Matthew Perpetua: I am pretty sure that Michael Stipe wrote it about the closing of a beloved all-you-can-eat country buffet
“it’s crazy what you could’ve had — ribs, chicken, greens!”

Doctor Casino, Sunday, 9 May 2010 17:24 (sixteen years ago)

you come to me with your fork in your hand

Guayaquil (eephus!), Sunday, 9 May 2010 17:29 (sixteen years ago)

These clothes don't fit us right
the buffet's to blame

Doctor Casino, Sunday, 9 May 2010 17:35 (sixteen years ago)

Euler, I fit your theory. "Country Feedback"is maybe my favourite R.E.M. song and NAIHF is my favourite R.E.M. album.

Lostandfound, Sunday, 9 May 2010 20:39 (sixteen years ago)

one month passes...

It would actually be kinda cool to hold the top 4 until each member of R.E.M. dies:

# 4 - Peter Buck RIP
# 3 - Michael Stipe RIP
# 2 - Mike Mills RIP
# 1 - Bill Berry RIP

Come along, we shall dine at an expensive French restaurant. (Z S), Sunday, 27 June 2010 15:36 (fifteen years ago)

Athens, GA finally finishes biodegrading in the year 13,200 AA (after apocalypse), cockroaches and single cell organisms rule the town - full lists/results are posted

Come along, we shall dine at an expensive French restaurant. (Z S), Sunday, 27 June 2010 15:39 (fifteen years ago)

It would be great to see the end of this!

I think Mick Jagger has suffered plenty. (Euler), Sunday, 27 June 2010 17:41 (fifteen years ago)

Agreed, I am ready.

ilxor has truly been got at and become an ILXor (ilxor), Sunday, 27 June 2010 19:15 (fifteen years ago)

It might be quicker if we all just post our ballots here and work it ourselves.

I Ain't Committing Suicide For No Crab (Nasty, Brutish & Short), Sunday, 27 June 2010 20:19 (fifteen years ago)

no no, i will do it!!! Sorry guys!
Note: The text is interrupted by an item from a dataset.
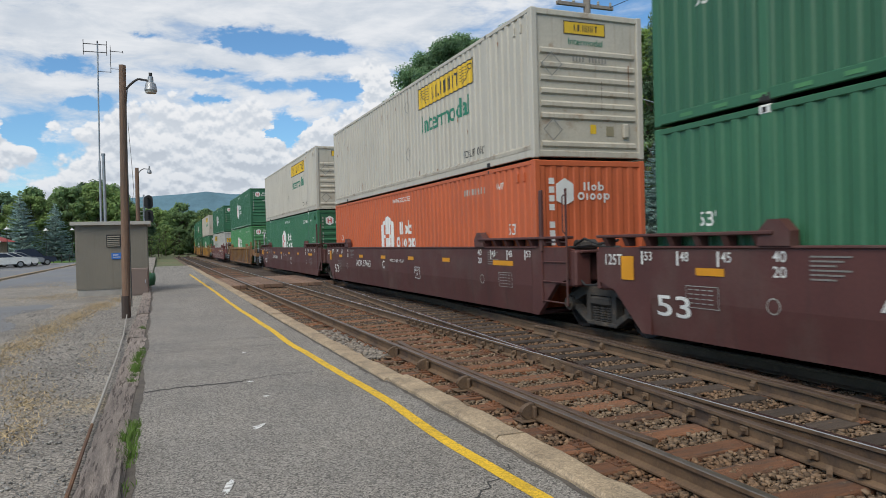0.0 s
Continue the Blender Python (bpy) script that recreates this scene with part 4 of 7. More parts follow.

I am on extended archi-tourist vacay right now but i promise I will get these results out by the end of July. SUPER SUMMER 2010!!!

Doctor Casino, Tuesday, 29 June 2010 09:01 (fifteen years ago)

What, surely Buck outlives the rest. I see him starring in "It Might Get Loud 10" in 2045.

Guayaquil (eephus!), Tuesday, 29 June 2010 14:56 (fifteen years ago)

two weeks pass...

no no, i will do it!!! Sorry guys! I am on extended archi-tourist vacay right now but i promise I will get these results out by the end of July. SUPER SUMMER 2010!!!

― Doctor Casino, Tuesday, June 29, 2010 2:01 AM (2 weeks ago)

im holding YOU to this!

Bee OK, Friday, 16 July 2010 06:31 (fifteen years ago)

it's still the plan! i have been screaming around europe on a bus full of architecture students but the POLL OF POLLS has never left the corner of my mind!

Doctor Casino, Sunday, 18 July 2010 21:56 (fifteen years ago)

yeah!, as nice a song as it is, please don't leave us with country feedback as the highest-ranked all-time rem song.

Daniel, Esq., Sunday, 18 July 2010 22:22 (fifteen years ago)

i'm so jealous. you should be having the time of your life!

in that case don't worry about it, have fun, it will be here when you come back from holiday.